Following are the applications and uses of the diode:
- Diodes as a rectifier
- Diodes in the clipping circuit
- Diodes in clamping circuits
- Diodes in logical gates
- Diodes in reverse current protection
Rectifying a Voltage
When converting AC to DC, diodes are used. By a half-wave (single diode) or full-wave (four diodes) rectifier, a single diode or four diodes can convert 220V (AC)domestic electricity to DC.
Half Wave rectifier: As seen in the figure, the positive signal of the input AC voltage is passed, while the negative phase is not.
Full Wave Rectifier
A full-wave rectifier is a four-diode circuit that converts both the positive and negative components of a signal into positive output.
The diodes are positioned in such a way that the input signal, whether positive or negative voltage, always has a path through them.
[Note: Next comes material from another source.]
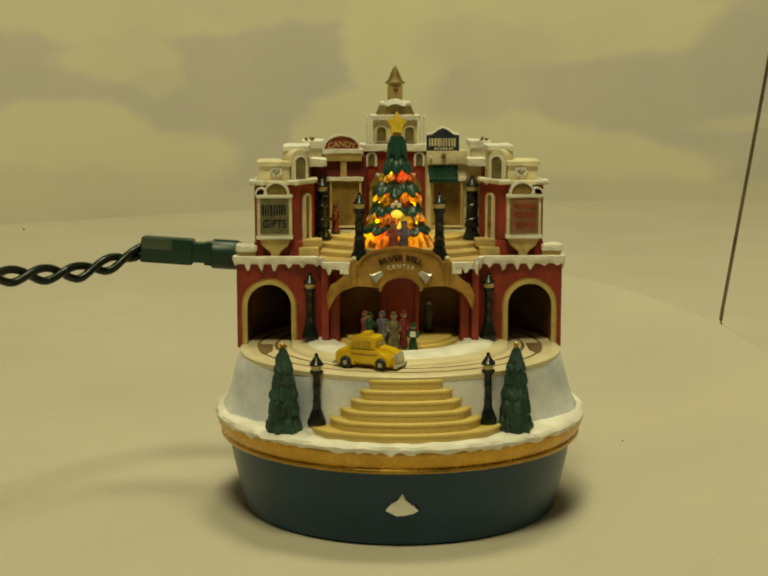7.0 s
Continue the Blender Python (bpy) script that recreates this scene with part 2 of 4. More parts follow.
def box(x0, x1, y0, y1, z0, z1, bevel=0.25, bm=None, taper=1.0):
    bm = bm or bmesh.new()
    cx, cy = (x0 + x1) / 2, (y0 + y1) / 2
    vs = []
    for z, k in ((z0, 1.0), (z1, taper)):
        for x, y in ((x0, y0), (x1, y0), (x1, y1), (x0, y1)):
            vs.append(bm.verts.new((cx + (x - cx) * k, cy + (y - cy) * k, z)))
    fs = [bm.faces.new([vs[i] for i in q]) for q in ((3, 2, 1, 0), (4, 5, 6, 7), (0, 1, 5, 4), (1, 2, 6, 5), (2, 3, 7, 6), (3, 0, 4, 7))]
    if bevel:
        es = {e for f in fs for e in f.edges}
        bmesh.ops.bevel(bm, geom=list(es), offset=bevel, segments=2, affect="EDGES", profile=0.6)
    return bm


def snow_box(x0, x1, y0, y1, z0, z1, lump=0.35):
    """A lumpy slab of snow with soft edges."""
    bm = box(x0, x1, y0, y1, z0, z1, 0)
    bmesh.ops.subdivide_edges(bm, edges=bm.edges[:], cuts=9, use_grid_fill=True)
    for _ in range(2):
        bmesh.ops.smooth_vert(bm, verts=bm.verts, factor=0.5, use_axis_x=True, use_axis_y=True, use_axis_z=True)
    for v in bm.verts:
        n = noise.noise_vector(v.co * 0.45) * lump + noise.noise_vector(v.co * 1.3) * lump * 0.4
        v.co += Vector((n.x, n.y, n.z + (0.25 if v.co.z > (z0 + z1) / 2 else -0.1)))
    return bm


def lathe(profile, segs=48, wave=None, bm=None, cx=0.0, cy=0.0, a0=0.0, a1=360.0, sx=1.0, sy=1.0):
    """Turns (radius, height) points round the z axis; wave(angle, r, z) gives a factor on the radius."""
    bm = bm or bmesh.new()
    full = a1 - a0 >= 360
    rings = []
    for r, z in profile:
        if r < 1e-6:
            rings.append([bm.verts.new((cx, cy, z))])
            continue
        ring = []
        for i in range(segs if full else segs + 1):
            a = radians(a0 + (a1 - a0) * i / segs)
            k = wave(a, r, z) if wave else 1.0
            k, dz = k if isinstance(k, tuple) else (k, 0.0)
            ring.append(bm.verts.new((cx + r * k * math.cos(a) * sx, cy + r * k * math.sin(a) * sy, z + dz)))
        rings.append(ring)
    for p, q in zip(rings, rings[1:]):
        count = segs
        for i in range(count):
            if len(p) > 1 and len(q) > 1:
                j = (i + 1) % len(p)
                bm.faces.new((p[i], p[j], q[j], q[i]))
            elif len(p) > 1:
                bm.faces.new((p[i], p[(i + 1) % len(p)], q[0]))
            elif len(q) > 1:
                bm.faces.new((p[0], q[(i + 1) % len(q)], q[i]))
    return bm


def slab(points, y0, y1, bm=None, bevel=0.0):
    """A plate: an outline of (x, z) points, from y0 back to y1."""
    bm = bm or bmesh.new()
    f = [bm.verts.new((x, y0, z)) for x, z in points]
    b = [bm.verts.new((x, y1, z)) for x, z in points]
    n = len(points)
    front = bm.faces.new(f)
    bm.faces.new(b[::-1])
    for i in range(n):
        bm.faces.new((f[i], b[i], b[(i + 1) % n], f[(i + 1) % n]))
    if bevel:
        bmesh.ops.bevel(bm, geom=list(front.edges), offset=bevel, segments=2, affect="EDGES")
    return bm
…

This diode configuration is shown below.
The input signal is converted to all positives, as shown in the picture below.
Diodes in the clipping circuit
A diode clipper is an electronic circuit that clips or cuts off an input signal using one or more diodes. The clipping circuit's output is determined by the diode orientation and input signal. Diode Clipper is the name given to such a circuit. When a particular voltage limit is reached, the clipped-off signal produced at the output becomes flat, and the device is referred to as a Diode Limiter.
Diodes in clamping circuits
A clamping circuit is used to set the level of either the positive or negative peak of a signal. The input signal is simply added or removed from the dc component. Clampers are also known as IC restorers and ac signal level shifters.
Diodes in reverse current protection
When the voltage at the system's output is greater than the voltage at the input, current flows from the output to the input through the circuit. Reverse current is the name for this type of current. It raises the circuit's power dissipation. Internal electronics, power supply circuits, cables, and connections may be harmed as a result. A diode in series with the supply is the simplest safeguard against the reverse current.